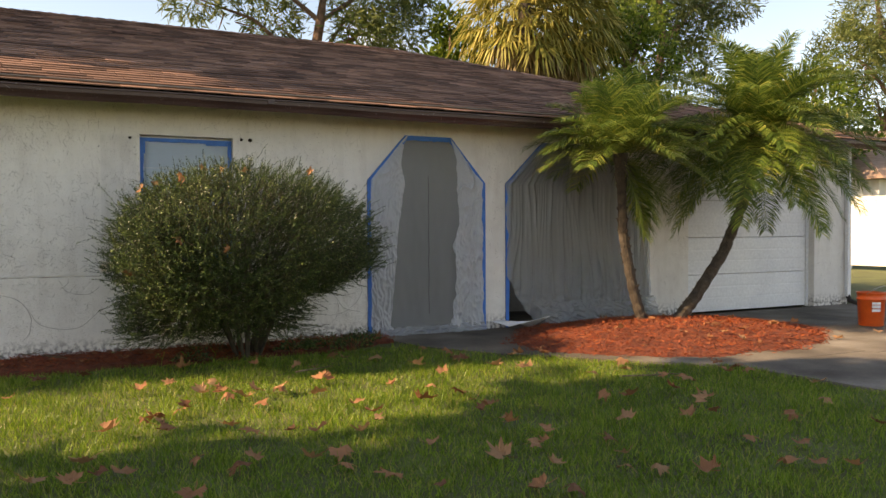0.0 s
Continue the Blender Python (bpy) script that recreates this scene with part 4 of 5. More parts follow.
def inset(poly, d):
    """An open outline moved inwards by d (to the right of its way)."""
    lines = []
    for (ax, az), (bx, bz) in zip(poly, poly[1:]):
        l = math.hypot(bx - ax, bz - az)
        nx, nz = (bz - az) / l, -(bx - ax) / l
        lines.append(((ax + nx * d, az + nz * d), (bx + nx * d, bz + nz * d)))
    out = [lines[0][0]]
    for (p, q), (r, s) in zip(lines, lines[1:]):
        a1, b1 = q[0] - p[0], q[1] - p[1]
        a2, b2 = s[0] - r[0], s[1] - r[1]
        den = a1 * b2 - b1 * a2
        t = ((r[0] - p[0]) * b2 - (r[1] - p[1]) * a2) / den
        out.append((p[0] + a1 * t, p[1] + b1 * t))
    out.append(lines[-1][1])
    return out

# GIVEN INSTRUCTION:
Exclude the images, then output the data above word for word.

# RESULT BELOW:
0.0 s
Continue the Blender Python (bpy) script that recreates this scene with part 4 of 5. More parts follow.
def inset(poly, d):
    """An open outline moved inwards by d (to the right of its way)."""
    lines = []
    for (ax, az), (bx, bz) in zip(poly, poly[1:]):
        l = math.hypot(bx - ax, bz - az)
        nx, nz = (bz - az) / l, -(bx - ax) / l
        lines.append(((ax + nx * d, az + nz * d), (bx + nx * d, bz + nz * d)))
    out = [lines[0][0]]
    for (p, q), (r, s) in zip(lines, lines[1:]):
        a1, b1 = q[0] - p[0], q[1] - p[1]
        a2, b2 = s[0] - r[0], s[1] - r[1]
        den = a1 * b2 - b1 * a2
        t = ((r[0] - p[0]) * b2 - (r[1] - p[1]) * a2) / den
        out.append((p[0] + a1 * t, p[1] + b1 * t))
    out.append(lines[-1][1])
    return out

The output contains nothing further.